June 13, 2024

Stable Diffusion 3 Medium is out. The most compact image generation AI

Stable Diffusion 3 is here! Discover new image quality, text understanding, and challenges faced by this AI model.

Stable Diffusion 3 Medium Overview

Innovation in Image Quality

Stable Diffusion 3 Medium is a continuation of a trend for lighter AI models, with its 2 billion parameters. This is a "Medium" Option of Stable Diffusion 3 lineup, offering exceptional improvements in color, lighting, and photorealism. The common pitfalls found in other models, particularly in rendering realistic hands and faces were addressed with innovative tech such as 16-channel VAE (Variational Autoencoder), which significantly enhances the detail of images. What else does it address, and where does it fail? Let's dive into it.

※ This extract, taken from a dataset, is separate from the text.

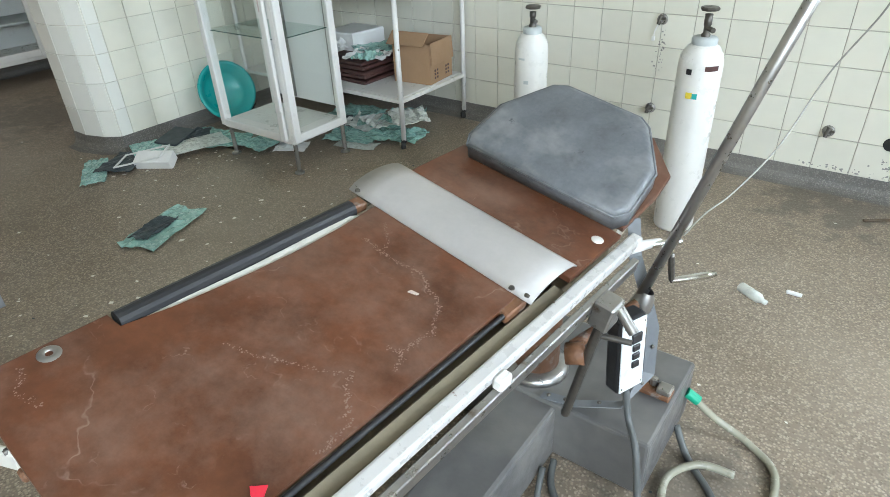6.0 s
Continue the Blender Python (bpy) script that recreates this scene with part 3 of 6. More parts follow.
# frame
part("right_rail", box((0.239, 0.5, -0.012), (0.026, 1.06, 0.026), T, 0.005, seg=2), RAIL, table, "side rail with rubbed white paint")
part("left_rail", box((-0.24, 0.5, -0.04), (0.02, 1.04, 0.03), T, 0.004), DRAB, table)
part("accessory_rail", box((0.264, 0.5, -0.04), (0.014, 0.98, 0.03), T, 0.002), STEEL, table, "worn steel rail")
part("cross_frame", box((0.0, 0.52, -0.06), (0.40, 0.98, 0.02), T, 0.003), DRAB, table)
part("inner_rail", box((0.209, 0.45, -0.024), (0.028, 0.66, 0.02), T, 0.003), DRAB, table, "drab inner rail")
part("left_channel", rod(on(-0.205, 0.19, -0.008), on(-0.2, 0.65, -0.008), 0.018), BLACK, table, "dark rubber edge")
# thin black rod laid in the gap beside the board to stand for its shade
part("right_gap_shade", rod(on(0.187, 0.17, -0.008), on(0.184, 0.69, -0.008), 0.0045), BLACK, table)
part("white_lining", plate([on(u, v, -0.006) for u, v in ((-0.19, 0.195), (-0.18, 0.19), (-0.168, 0.27), (-0.159, 0.39), (-0.155, 0.5), (-0.158, 0.59), (-0.166, 0.66), (-0.184, 0.63), (-0.182, 0.4))], 0.003, 0), DRAB_WHITE, table)
part("channel_block", box((0.178, 0.665, -0.012), (0.03, 0.06, 0.02), T, 0.003), RUST, table)
part("channel_block", box((-0.205, 0.66, -0.01), (0.03, 0.05, 0.02), T, 0.003), RUST, table)
part("front_apron", box((0.0, 0.012, -0.06), (0.43, 0.012, 0.095), T, 0.003), DRAB_WHITE, table, "chipped white front plate")
for u, w, r in ((-0.08, -0.05, 0.01), (0.13, -0.08, 0.007), (-0.13, -0.055, 0.006)):
    part("bolt", lathe(on(u, 0.006, w), [(r, 0), (r, 0.007), (r * 0.7, 0.01), (0, 0.01)], 6, on(0, -1, 0) - on(0, 0, 0)), RUST if r > 0.008 else DARK_STEEL, table)
BT = T @ pose(0, 0.0, 0, 90, 0, 0)
part("hinge_bracket", slab([(-0.045, -0.145), (-0.015, -0.062), (0.005, -0.05), (0.025, -0.062), (0.055, -0.135), (0.04, -0.145), (0.01, -0.12), (-0.022, -0.15)], -0.006, 0.01, BT @ pose(0.002, 0.03, 0), 0.004), DRAB_WHITE, table, "white triangular hinge plate")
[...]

Prompt comprehension Capabilities

The prompt understanding capabilities of Stable Diffusion 3 Medium are impressive. The model Stability AI excels in comprehending long and complex prompts that involve spatial reasoning, compositional elements, actions, and styles. This is achieved by utilizing all three text encoders or a combination thereof, allowing users to trade off performance for efficiency based on their specific needs.


Create a panoramic illustration of a bustling futuristic cityscape at twilight. 
In the foreground, depict a busy street market filled with diverse vendors selling exotic goods from different alien cultures under floating, holographic canopies. The market is illuminated by bioluminescent plants and neon signs in various alien languages.
To the left, show a towering, spiral skyscraper with transparent walls, revealing multiple floors of activity, including a high-tech lab on one floor and a luxurious dining area on another. Position a sleek, hovering tram emerging from a tunnel at the base of the skyscraper.


The output for a complex spatial prompt of a futuristic city

Stable Diffusion 3 Medium leverages the Diffusion Transformer architecture to achieve unprecedented text quality. This results in fewer errors in spelling, kerning, letter forming, and spacing, making it a robust tool for generating text-based images with high precision.

It also has pretty good text generation capabilities, which is good to see in a lightweight model like this one


Generate a high-resolution image of a bustling city street at night, illuminated by neon signs. Prominently display a large, multi-colored neon sign on a building that reads 
'Welcome to the Future' 
in a stylized font. Ensure that the text is sharp, legible, and seamlessly integrated into the environment. Additionally, include smaller signs and advertisements in the background with varied fonts and languages, adding to the complexity and authenticity of the urban setting."

We specifically made the prompt long and detailed to push the model to its limits, and out of 4 pics - this is the best result, which satisfies us:

"Welcome to the future" neon sign in a busy city

These capabilities make Stable Diffusion 3 Medium a powerful tool for users who need to generate images from complex text prompts, offering a level of detail and accuracy that sets it apart from other models in the market.

Criticisms and Challenges

Rendering Human Anatomy

Stable Diffusion 3 Medium, despite its impressive advancements in image quality, has faced significant criticism for its handling of human anatomy. Users have reported that the AI model often generates images of humans with distorted limbs and unnatural body parts. These issues are particularly noticeable in the rendering of hands, feet, and entire human bodies.

Image for prompt "girl lying on the grass" by Reddit user Weak_Ad4569

The root cause of these anatomical failures is attributed to Stability AI's decision to filter out NSFW content from the training data. This heavy censorship reportedly led to a lack of accurate human anatomy depiction in the generated images, causing significant issues in rendering human features.#

This problem is not new to the Stable Diffusion series. Its predecessor, Stable Diffusion 2.0, also faced similar issues with rendering human anatomy due to the removal of adult content from the training dataset. Stability AI had to address these challenges with subsequent releases like SD 2.1 and SD XL.

In conclusion, Stable Diffusion 3 Medium stands as a notable advancement in the realm of AI-driven image generation, offering substantial improvements in color fidelity, lighting, and photorealism through its innovative 16-channel VAE technology. Its commendable prompt comprehension capabilities make it a versatile tool for generating complex and detailed images, setting it apart in terms of precision and text quality. However, the model continues to grapple with significant challenges in accurately rendering human anatomy, a persistent issue stemming from the exclusion of NSFW content in its training data. While it excels in many areas, these anatomical distortions remain a significant hurdle to overcome, and we'll have to see whether the Stability dev team can tweak the model to solve this in the coming weeks.